Amersfoort 75, Netherlands:
Tallon Greikspoor has won this event for the last two years, but he won’t be here this year to make it a treble. No Aussies here, and a weaker field than last year, with no top 100 players, so it is a fairly open field. Two South Americans as top seeds, with Argentinian, Facundo Diaz Acosta, and Brazilian, Felipe Meligeni Alves at opposite ends of the draw.
Pozoblanco 75, Spain:
No top 100 players here this week, meaning another wide open field on paper. Fernando Verdasco is still going around, and at age 39, with a ranking of 354, he has to be admired for continuing to grind away. He has only won a single match in a main draw on the Challenger tour this year, so clearly he’d be hoping to improve on this. Frenchman Hugo Grenier is the top seed this week.
Tampere 75, Finland:
Over 40 years of history here, and one of the most popular events for players and fans. Some good winners here too over the years, including Jiri Lehecka, David Goffin, Robin Soderling, and even Casper Ruud’s dad, Christian. While there are no top 100 players here this week, players such as Cristian Garin, and Zsombor Piros should ensure some great tennis again in Finland.
W100, Granby, Canada:
The women are in Granby this week too, and USA’s Jennifer Brady is making her comeback to the tour after a couple of years away. A strong North American flavour this week, with all direct entries, bar two, from either USA, Canada, or Mexico. No Aussies here this week though.

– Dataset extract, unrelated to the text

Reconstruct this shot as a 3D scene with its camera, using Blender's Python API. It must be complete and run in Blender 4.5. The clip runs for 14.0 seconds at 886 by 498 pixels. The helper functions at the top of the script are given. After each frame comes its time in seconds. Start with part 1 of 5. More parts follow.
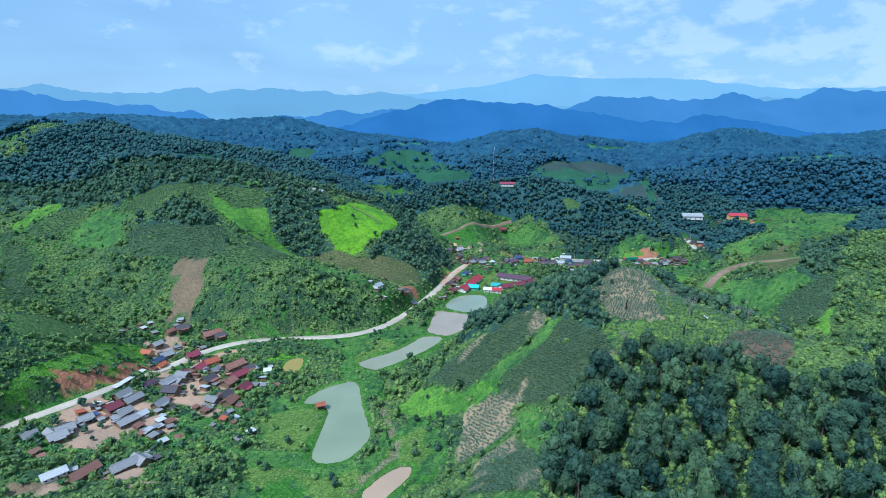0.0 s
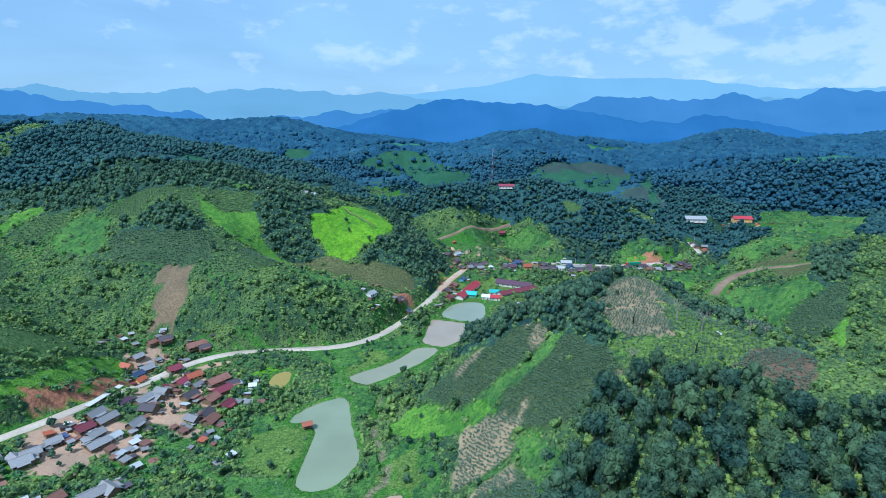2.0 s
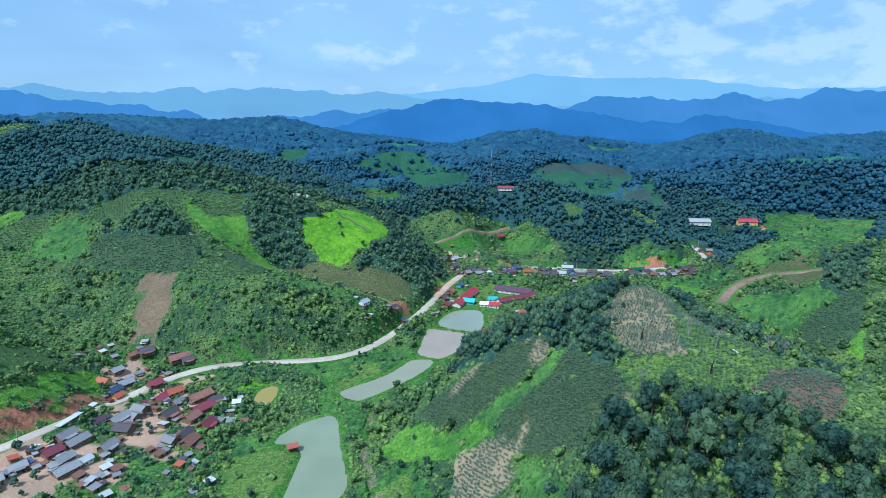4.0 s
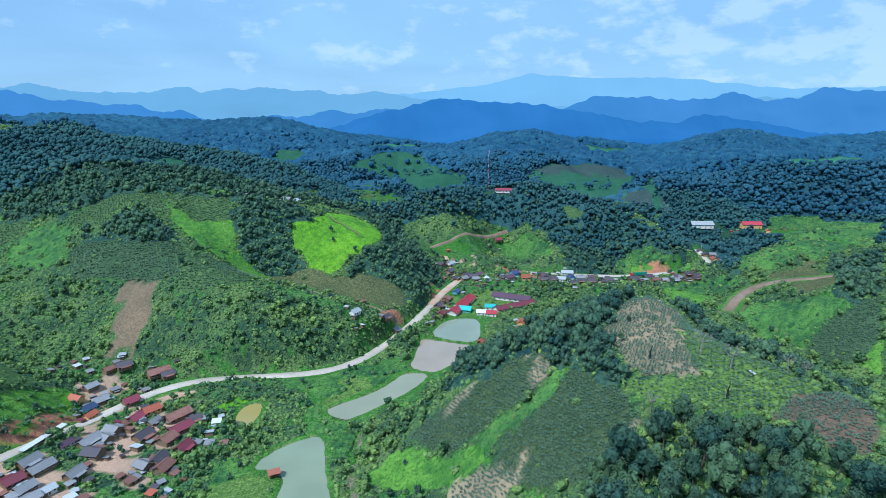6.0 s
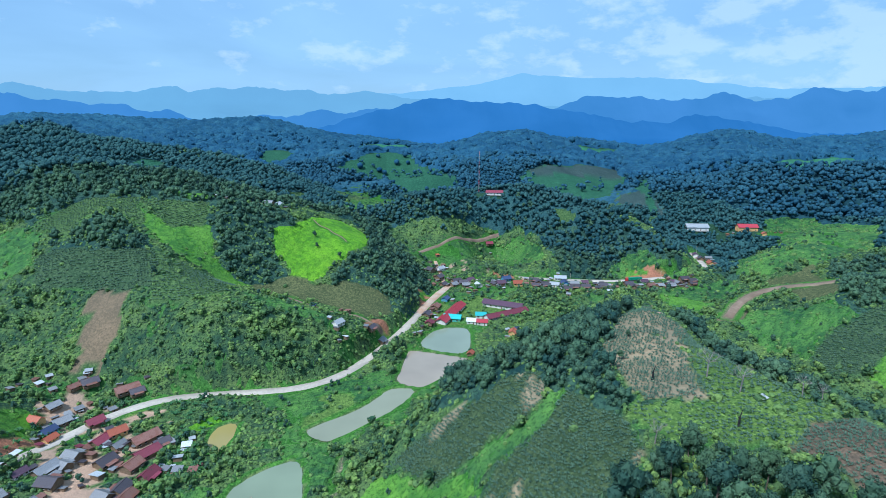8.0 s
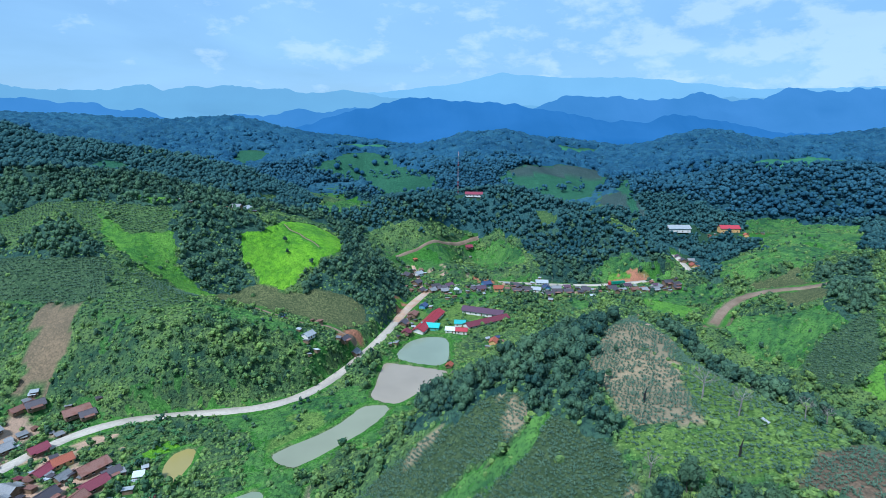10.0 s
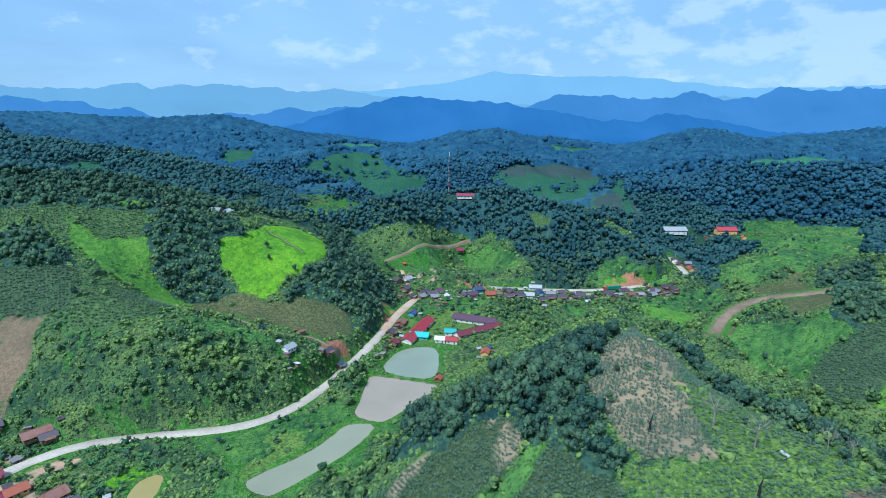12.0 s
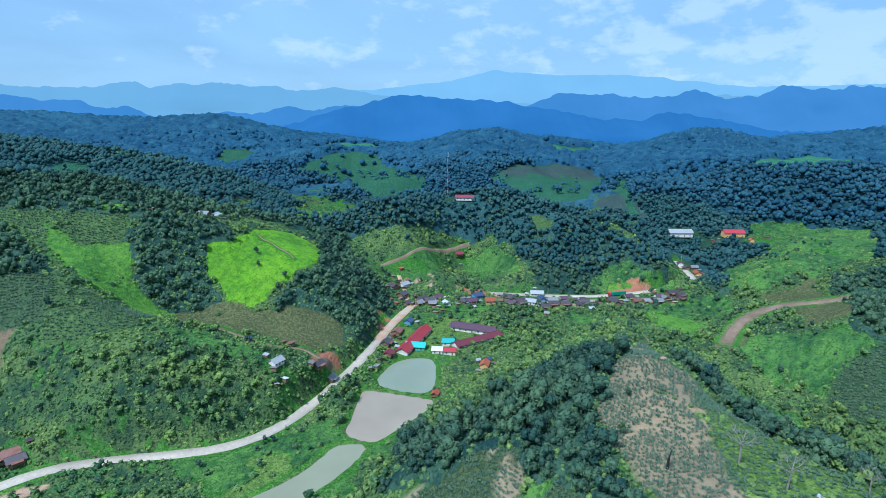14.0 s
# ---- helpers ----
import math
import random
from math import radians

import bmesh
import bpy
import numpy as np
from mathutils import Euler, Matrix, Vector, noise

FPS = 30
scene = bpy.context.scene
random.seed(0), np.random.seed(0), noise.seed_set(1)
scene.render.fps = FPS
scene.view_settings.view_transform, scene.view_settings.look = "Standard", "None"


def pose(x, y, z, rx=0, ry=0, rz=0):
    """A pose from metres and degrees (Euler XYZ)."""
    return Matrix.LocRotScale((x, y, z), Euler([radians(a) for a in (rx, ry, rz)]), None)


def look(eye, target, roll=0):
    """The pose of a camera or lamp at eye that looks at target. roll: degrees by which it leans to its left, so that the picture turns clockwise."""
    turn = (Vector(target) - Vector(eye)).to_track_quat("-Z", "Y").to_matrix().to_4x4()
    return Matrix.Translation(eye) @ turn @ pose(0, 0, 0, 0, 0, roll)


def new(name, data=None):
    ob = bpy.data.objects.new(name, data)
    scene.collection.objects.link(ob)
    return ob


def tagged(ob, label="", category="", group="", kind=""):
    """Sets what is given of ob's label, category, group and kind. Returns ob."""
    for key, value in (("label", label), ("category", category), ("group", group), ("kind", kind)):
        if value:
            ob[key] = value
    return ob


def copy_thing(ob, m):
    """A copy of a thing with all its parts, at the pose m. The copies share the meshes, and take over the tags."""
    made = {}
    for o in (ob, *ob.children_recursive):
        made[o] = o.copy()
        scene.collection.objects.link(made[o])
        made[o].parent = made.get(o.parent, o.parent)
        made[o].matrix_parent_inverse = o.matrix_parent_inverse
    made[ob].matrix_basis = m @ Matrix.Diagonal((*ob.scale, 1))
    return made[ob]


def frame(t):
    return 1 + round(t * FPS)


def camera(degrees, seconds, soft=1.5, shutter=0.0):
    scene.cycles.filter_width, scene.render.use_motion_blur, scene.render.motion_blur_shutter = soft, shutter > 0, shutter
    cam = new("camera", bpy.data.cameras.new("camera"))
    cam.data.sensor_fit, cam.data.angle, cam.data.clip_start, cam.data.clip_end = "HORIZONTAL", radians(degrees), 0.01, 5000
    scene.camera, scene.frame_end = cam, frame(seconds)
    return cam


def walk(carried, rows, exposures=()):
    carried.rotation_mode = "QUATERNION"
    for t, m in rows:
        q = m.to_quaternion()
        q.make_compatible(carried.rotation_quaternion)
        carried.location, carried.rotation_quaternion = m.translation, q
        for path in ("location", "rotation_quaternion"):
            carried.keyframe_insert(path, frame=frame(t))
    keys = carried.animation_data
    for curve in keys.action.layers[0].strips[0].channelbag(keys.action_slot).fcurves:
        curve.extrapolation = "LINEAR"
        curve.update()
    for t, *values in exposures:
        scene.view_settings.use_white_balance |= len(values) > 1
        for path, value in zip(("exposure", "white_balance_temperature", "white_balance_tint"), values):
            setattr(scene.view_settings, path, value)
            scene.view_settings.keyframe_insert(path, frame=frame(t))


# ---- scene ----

W100, Vitoria-Gasteiz, Spain:
Oceane Dodin takes the top seeded spot this week. She had a cracking start to the year, but has since been on the slide a little since then. Back on the hard court should suit, and she’ll be hoping to push back into the top 100. Britain’s Jodie-Anna Burrage should also perform well on the hard court, after an up and down grass season.